Edwards notes that in Harry Greb’s heyday, he wasn’t talked about in the papers as the best pound-for-pound fighter in the sport. The boxing writers were partial to Benny Leonard who drew comparisons to the venerated Joe Gans.

Among active fighters, Breadman reserves his highest praise for Terence Crawford. “Body punching is a lost art,” he once wrote. “[Crawford] is a great body puncher who starts his knockouts with body punches, but those punches are so subtle they are not fully appreciated.”

If the opening line holds up, Crawford will enter the ring as the underdog when he opposes Canelo Alvarez in September. Crawford, who will enter the ring a few weeks shy of his 38th birthday, is actually the older fighter, older than Canelo by almost three full years (it doesn’t seem that way since the Mexican redhead has been in the public eye so much longer), and will theoretically be rusty as 13 months will have elapsed since his most recent fight.

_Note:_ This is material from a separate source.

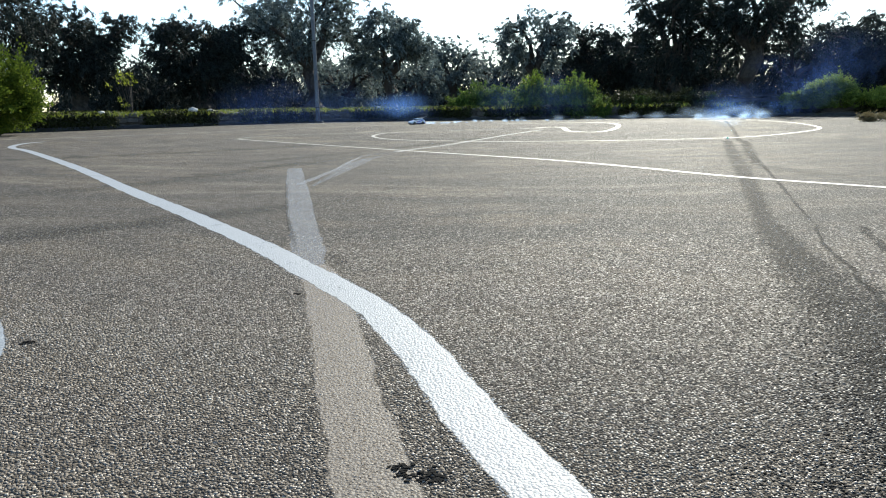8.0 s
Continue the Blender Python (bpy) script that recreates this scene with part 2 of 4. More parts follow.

Breadman discounts those variables. “Terence is older,” he says, “but has less wear and tear and never looks rusty after a long layoff.” That Crawford will win he has no doubt, an opinion he tweaked after Canelo’s performance against William Scull: “Canelo’s legs are not the same. Bud may even stop him now.”

Edwards has been with Caleb Plant for Plant’s last three fights. Their first collaboration produced a Knockout of the Year candidate. With one ferocious left hook, Plant sent Anthony Dirrell to dreamland. What followed were a 12-round setback to David Benavidez and a ninth-round stoppage of Trevor McCumby.

Breadman keeps a hectic schedule. From Monday through Friday, he’s at the DLX Gym in Las Vegas coaching Caleb Plant and Kyrone Davis. On weekends, he’s back in Philadelphia, checking in on his investment properties and, of greater importance, watching his kids play sports. His 14-year-old daughter and 12-year-old son are standout all-around athletes.